--- Provided material ---
+---+

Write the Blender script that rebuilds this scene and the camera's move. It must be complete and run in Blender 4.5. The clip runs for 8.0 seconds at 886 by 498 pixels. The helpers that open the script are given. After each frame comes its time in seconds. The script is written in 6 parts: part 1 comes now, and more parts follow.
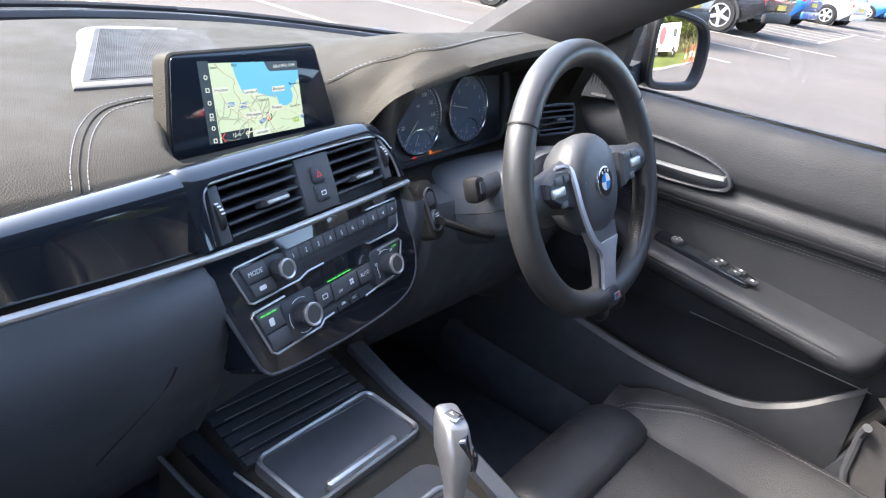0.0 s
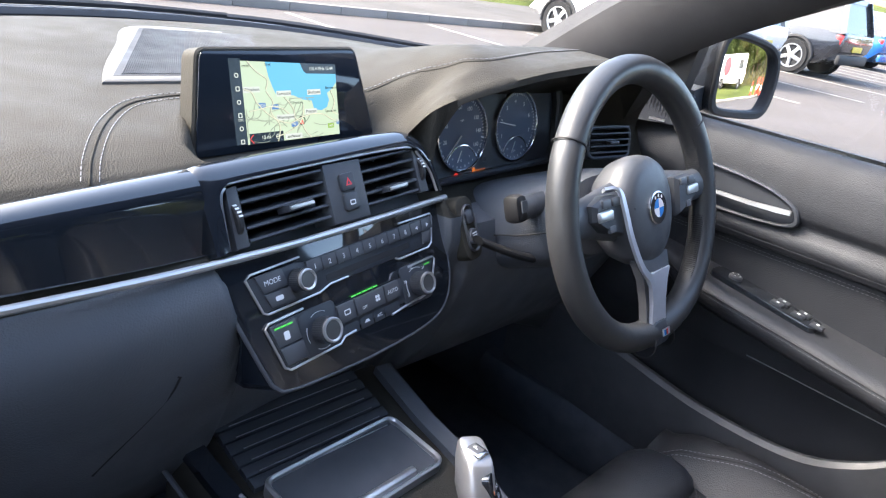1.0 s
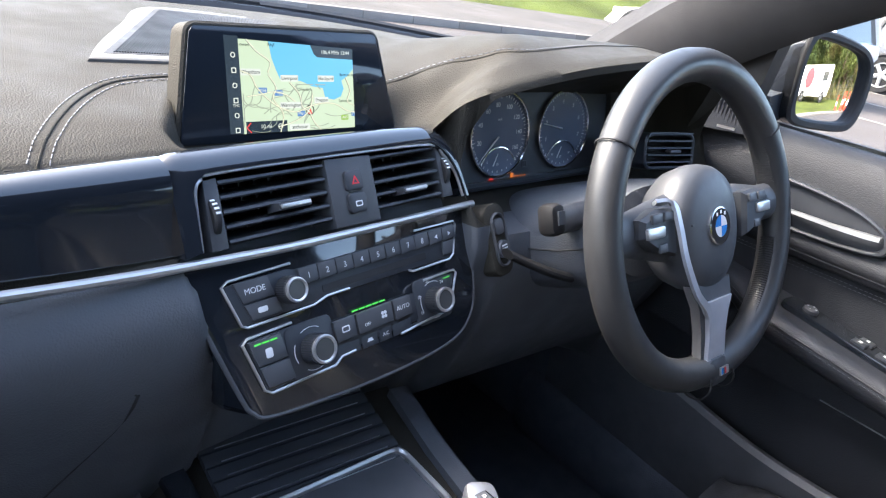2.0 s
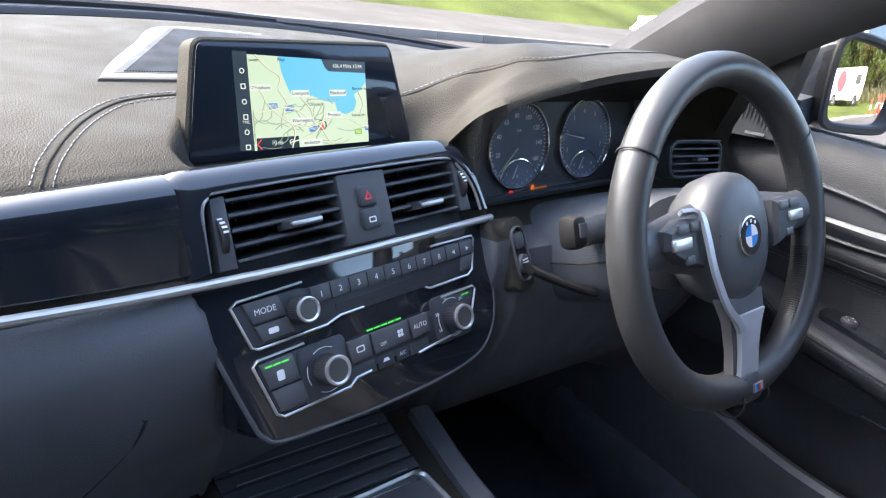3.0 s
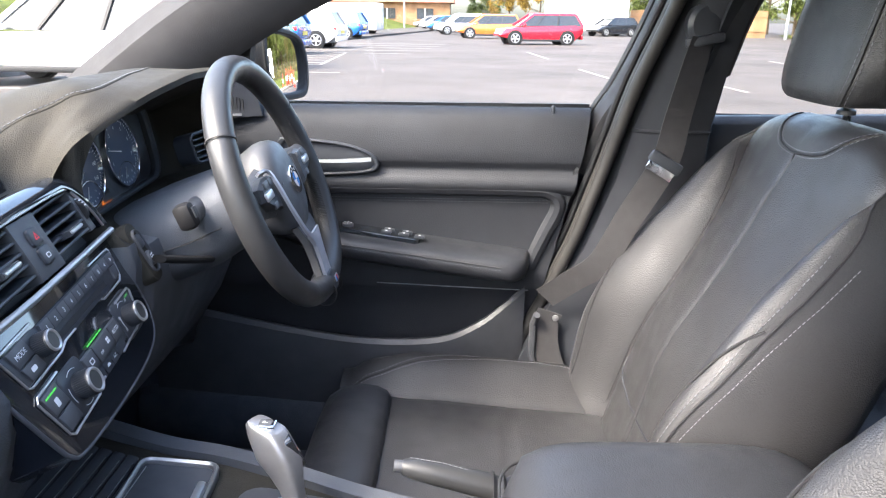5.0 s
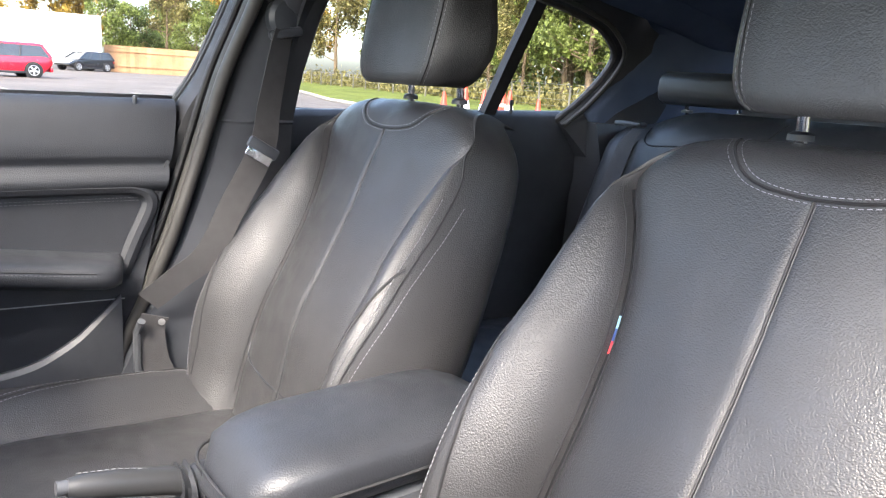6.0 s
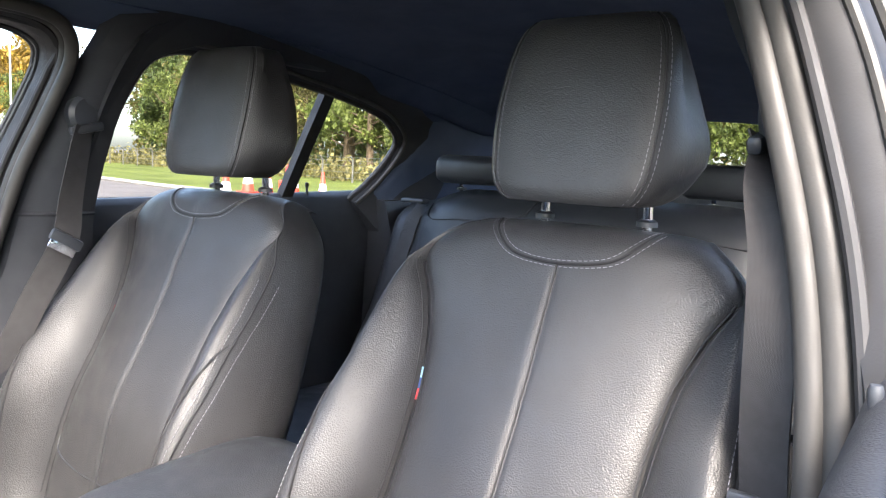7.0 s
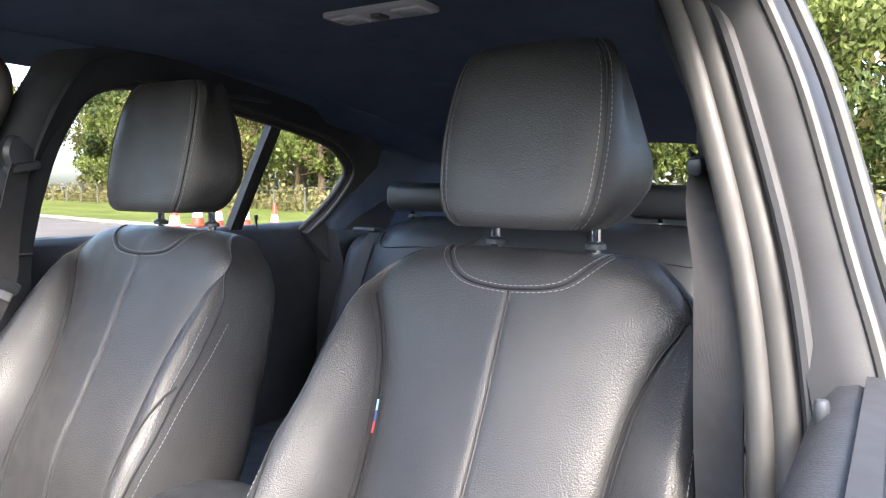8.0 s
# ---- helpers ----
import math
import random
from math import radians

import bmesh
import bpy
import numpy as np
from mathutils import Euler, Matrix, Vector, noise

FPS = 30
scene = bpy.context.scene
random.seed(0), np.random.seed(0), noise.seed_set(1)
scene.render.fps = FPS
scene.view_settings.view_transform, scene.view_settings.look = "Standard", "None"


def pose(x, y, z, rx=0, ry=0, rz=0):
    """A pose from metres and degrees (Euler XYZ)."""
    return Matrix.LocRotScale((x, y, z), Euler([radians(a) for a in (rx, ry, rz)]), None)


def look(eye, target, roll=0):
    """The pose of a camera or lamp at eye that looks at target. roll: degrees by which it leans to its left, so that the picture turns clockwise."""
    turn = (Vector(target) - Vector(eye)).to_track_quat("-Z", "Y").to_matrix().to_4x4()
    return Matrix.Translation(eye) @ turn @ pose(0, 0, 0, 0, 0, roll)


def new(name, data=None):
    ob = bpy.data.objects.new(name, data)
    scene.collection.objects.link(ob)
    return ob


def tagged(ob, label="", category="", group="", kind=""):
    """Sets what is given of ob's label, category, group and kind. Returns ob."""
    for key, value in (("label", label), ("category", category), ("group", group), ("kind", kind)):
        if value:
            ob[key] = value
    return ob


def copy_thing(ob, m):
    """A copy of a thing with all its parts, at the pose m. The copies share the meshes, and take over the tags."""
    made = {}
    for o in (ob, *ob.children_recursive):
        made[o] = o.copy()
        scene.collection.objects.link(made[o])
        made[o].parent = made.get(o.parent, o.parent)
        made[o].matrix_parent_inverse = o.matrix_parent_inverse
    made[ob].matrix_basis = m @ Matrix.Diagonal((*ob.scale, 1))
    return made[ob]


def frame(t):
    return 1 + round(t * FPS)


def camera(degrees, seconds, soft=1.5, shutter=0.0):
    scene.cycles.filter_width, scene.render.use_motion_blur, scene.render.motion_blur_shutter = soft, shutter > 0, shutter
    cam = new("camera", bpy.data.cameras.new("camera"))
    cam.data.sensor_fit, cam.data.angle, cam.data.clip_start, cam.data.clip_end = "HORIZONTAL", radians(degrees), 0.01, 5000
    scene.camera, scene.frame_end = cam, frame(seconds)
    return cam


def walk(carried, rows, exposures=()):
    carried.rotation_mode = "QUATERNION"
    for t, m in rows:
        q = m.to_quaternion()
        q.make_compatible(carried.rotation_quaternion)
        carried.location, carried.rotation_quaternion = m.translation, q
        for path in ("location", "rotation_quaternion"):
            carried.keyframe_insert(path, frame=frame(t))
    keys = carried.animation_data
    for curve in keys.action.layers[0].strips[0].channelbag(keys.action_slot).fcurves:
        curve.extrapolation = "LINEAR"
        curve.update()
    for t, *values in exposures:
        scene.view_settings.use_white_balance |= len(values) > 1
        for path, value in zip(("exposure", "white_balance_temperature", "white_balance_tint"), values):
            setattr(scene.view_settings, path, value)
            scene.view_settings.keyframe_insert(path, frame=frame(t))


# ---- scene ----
cam = camera(63.2, 8.0, soft=1.2)
PATH = [
    (0, (-0.502, 0.206, 1.209), (0.991, 1.265, 0.403), 8.6),
    (0.5, (-0.483, 0.209, 1.205), (0.984, 1.325, 0.43), 9.5),
    (1, (-0.451, 0.216, 1.181), (0.962, 1.413, 0.426), 9.8),
    (1.2, (-0.431, 0.217, 1.177), (0.959, 1.444, 0.426), 10.0),
    (2.3, (-0.335, 0.254, 1.147), (0.923, 1.615, 0.395), 10.0),
    (2.5, (-0.332, 0.254, 1.147), (0.91, 1.633, 0.402), 9.5),
    (3, (-0.329, 0.256, 1.147), (0.906, 1.648, 0.414), 8.5),
    (3.5, (-0.333, 0.254, 1.148), (0.933, 1.627, 0.431), 7.0),
    (4, (-0.414, 0.23, 1.164), (1.053, 1.405, 0.481), 4.0),
    (4.2, (-0.482, 0.234, 1.177), (1.098, 1.262, 0.509), 2.7),
    (5.3, (-0.65, 0.396, 1.122), (1.225, 0.003, 0.545), 1.3),
    (5.5, (-0.62, 0.429, 1.092), (1.184, -0.236, 0.544), 2.0),
    (6, (-0.63, 0.512, 1.068), (0.907, -0.683, 0.611), 3.8),
    (6.5, (-0.686, 0.62, 1.071), (0.607, -0.866, 0.727), 3.9),
    (7, (-0.71, 0.628, 1.095), (0.45, -0.984, 0.861), 2.7),
    (7.5, (-0.71, 0.621, 1.096), (0.381, -1.046, 0.925), 1.9),
    (8, (-0.711, 0.62, 1.098), (0.353, -1.067, 0.939), 0.9),
]
walk(cam, [(t, look(eye, target, roll)) for t, eye, target, roll in PATH], exposures=[(0.0, 3.45), (4.2, 3.45), (5.6, 3.5), (8.0, 3.5)])

# ---- light ----
world = bpy.data.worlds.new("sky")
scene.world = world
world.use_nodes = True
wn = world.node_tree
sky = wn.nodes.new("ShaderNodeTexSky")
sky.sky_type = "NISHITA"
sky.sun_disc = False
sky.sun_elevation, sky.sun_rotation = radians(47), radians(-36)
sky.air_density, sky.dust_density = 1.0, 4.0
wn.links.new(sky.outputs[0], wn.nodes["Background"].inputs[0])
wn.nodes["Background"].inputs[1].default_value = 0.15
sun = new("sun", bpy.data.lights.new("sun", "SUN"))
sun.data.energy, sun.data.angle, sun.data.color = 0.9, radians(14.0), (1.0, 0.94, 0.86)
SUN_FROM = Vector((math.sin(radians(-36)) * math.cos(radians(47)), math.cos(radians(-36)) * math.cos(radians(47)), math.sin(radians(47))))
sun.matrix_world = look(SUN_FROM * 20, (0, 0, 0))


# ---- small tools ----
def lerp(a, b, t):
    return a + (b - a) * t


def ss(a, b, x):
    t = min(1.0, max(0.0, (x - a) / (b - a)))
    return t * t * (3 - 2 * t)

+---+

--- Set exercise ---
Copy nothing but the lines from the top of the material through the line holding "from mathutils import", exactly as written; omit pictures.

--- Output below ---
Write the Blender script that rebuilds this scene and the camera's move. It must be complete and run in Blender 4.5. The clip runs for 8.0 seconds at 886 by 498 pixels. The helpers that open the script are given. After each frame comes its time in seconds. The script is written in 6 parts: part 1 comes now, and more parts follow.
0.0 s
1.0 s
2.0 s
3.0 s
5.0 s
6.0 s
7.0 s
8.0 s
# ---- helpers ----
import math
import random
from math import radians

import bmesh
import bpy
import numpy as np
from mathutils import Euler, Matrix, Vector, noise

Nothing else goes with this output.